Par ailleurs, je qualifierais l’ensemble des autres mesures préconisées de catalogue de bonnes pratiques et de bon sens. Pour autant, je pense que la mise en œuvre d’un certain nombre d’entre elles va être extrêmement compliquée dans certains concours. Si ces recommandations me semblent applicables aux championnats et événements mondiaux, ou de niveau 5*, elles me semblent bien plus difficilement susceptibles d’être mises en œuvre dans les concours de niveaux plus modestes. En l’état, il est illusoire de penser que les moyens humains et financiers seront les mêmes dans les grandes compétitions internationales que dans des CI 1*, 2* ou 3*, par exemple. Pour moi, il devrait y avoir deux niveaux d’exigence en termes d’organisation, qui tiennent compte du niveau des événements: une catégorie pour les championnats et concours 5* et 4*, et une autre pour les concours 1*, 2* et 3*, dont les organisateurs disposent de moyens financiers et humains incontestablement inférieurs. Il n’est pas question de brader la biosécurité. Pour autant, à l’heure actuelle, par exemple, je pense que personne ne sait assurer correctement le contrôle des chevaux au moment de leur entrée dans les écuries. La prise de température dans les camions ou sur un parking est dangereuse, donc inenvisageable en l’état. Imagine-t-on une file de cinq cents camions patientant tranquillement en attendant un contrôle de température de leurs chevaux. Je n’ai jamais vu un tel protocole mis en œuvre, pour des raisons de bon sens.
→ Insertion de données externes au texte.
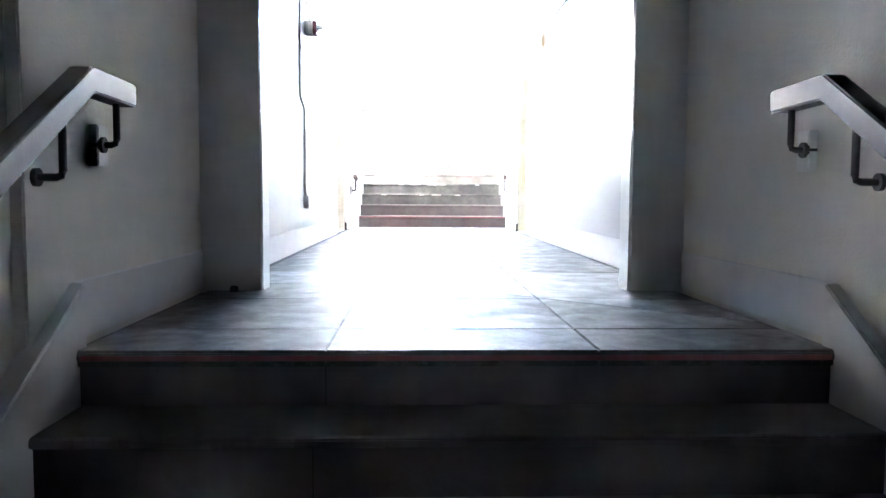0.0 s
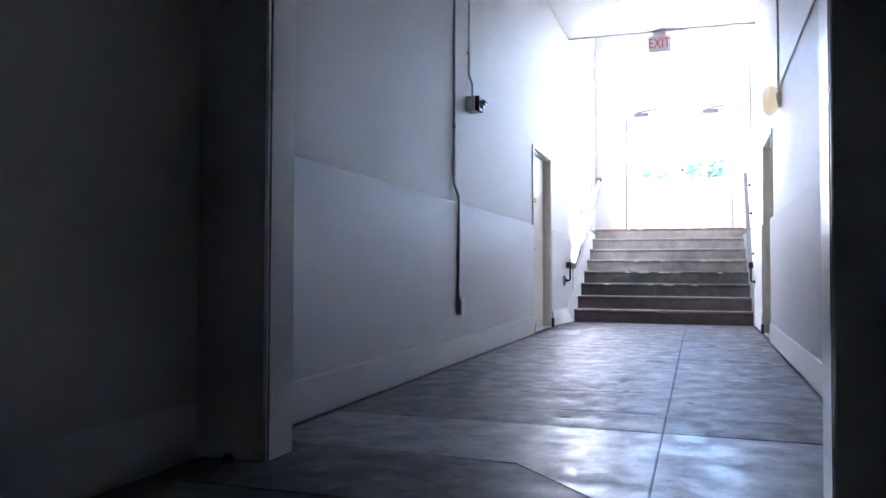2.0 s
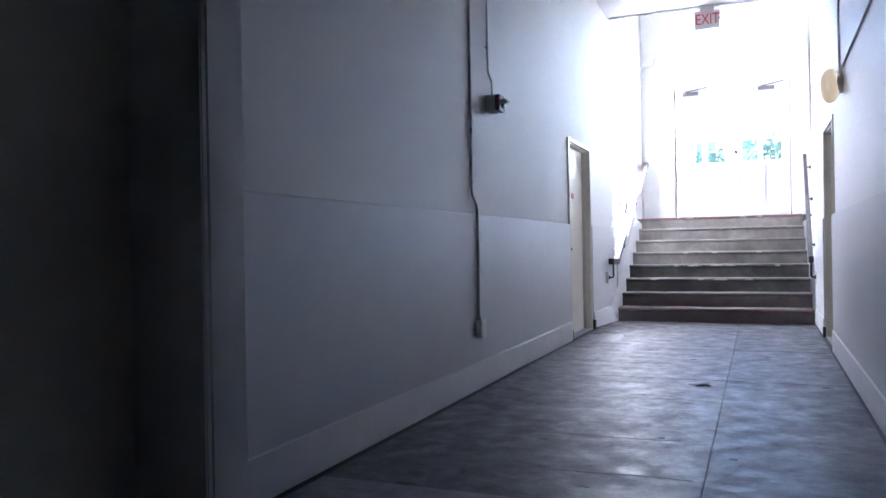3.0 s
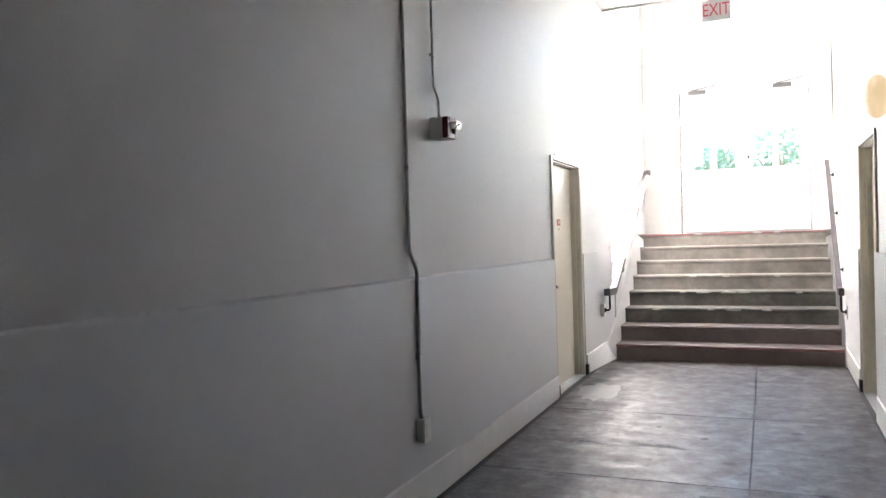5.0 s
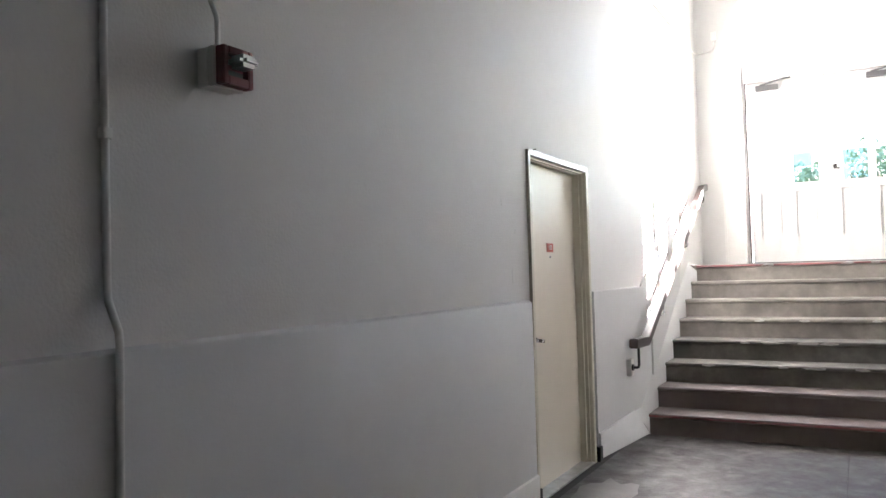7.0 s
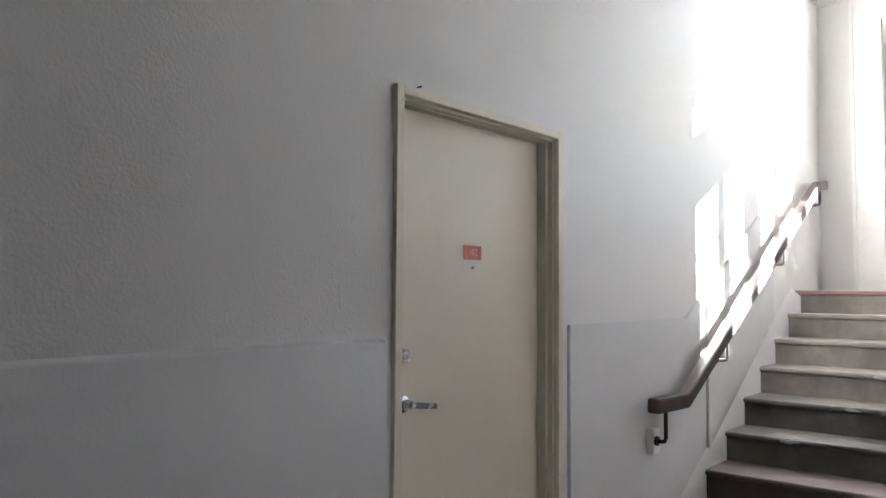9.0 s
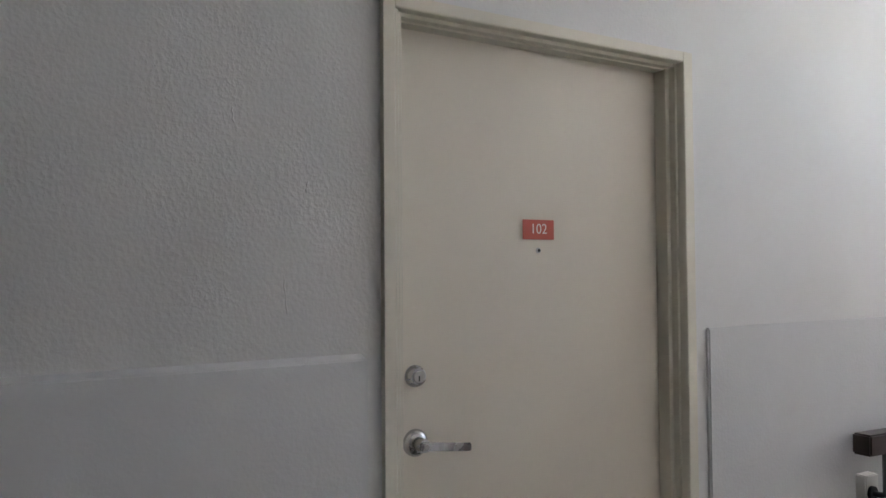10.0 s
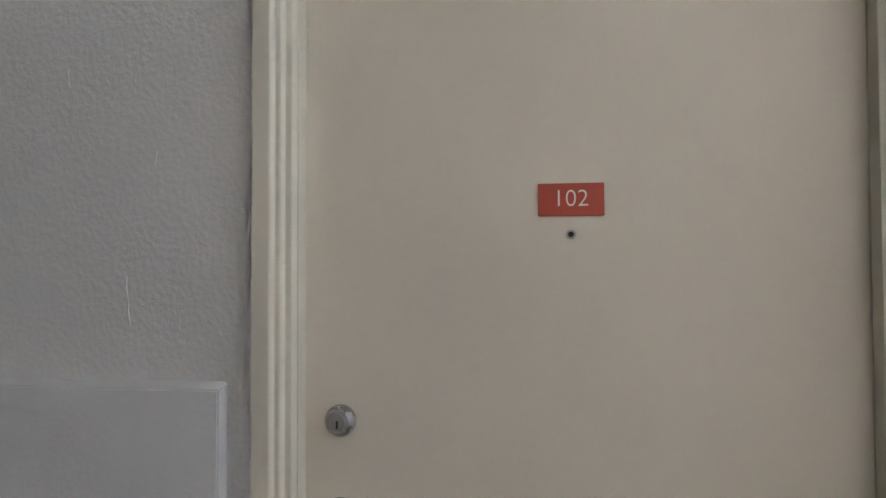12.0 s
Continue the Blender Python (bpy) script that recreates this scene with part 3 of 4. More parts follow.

“Ces mesures trahissent une méconnaissance claire des réalités du terrain”

Si de nouvelles règles sont scientifiquement justes mais inapplicables dans la réalité, alors quelque chose ne va pas, et ces règles ne sont pas bonnes. J’ai parfois l’impression que la FEI, en procédant ainsi, cherche à se dégager de ses responsabilités. Ainsi, elle se réserve le droit de pouvoir accuser les organisateurs de ne pas mettre en place les mesures préconisées. Dans la très grande majorité des cas, la bonne volonté des organisateurs est évidente. Ils cherchent à respecter au mieux les règlements et à protéger les chevaux le plus possible. Par exemple, pour les championnats d’Europe Jeunes de saut d’obstacles, concours complet et dressage, en 2018 à Fontainebleau, nous avions contrôlé les certificats de bonne santé des chevaux à leur arrivée, puis les avions réceptionnés et installés, avant de prendre leur température. C’est ce qui nous avait semblé le plus intelligent et le plus sûr pour les cavaliers comme pour les chevaux. Pour autant, en l’état, nous ne respections pas les règlements à la lettre. Même si elles sont scientifiquement justes, ces mesures trahissent une méconnaissance claire des réalités du terrain.

Je comprends que la FEI essaie d’organiser les choses au mieux pendant cette période de crise, en disant que tous les concours devront fonctionner sous le même régime, mais c’est clairement impossible pour des raisons logistiques et financières. J’aurais trouvé bien plus juste que la FEI encourage la vaccination et surtout reconnaisse deux niveaux de compétitions internationales, avec des degrés d’exigences différents en termes d’organisation. Il faudrait instaurer un socle commun, y compris sur le plan sanitaire, à tous les organisateurs, puis des exigences de niveau variable selon le niveau du concours. En réalité, le comité scientifique qui accompagne les prises de décisions de la FEI manque cruellement de vétérinaires de terrain, ce qui se ressent fortement dans les décisions et les règlements, au détriment de l’organisation du sport en général et du bien-être animal en particulier.”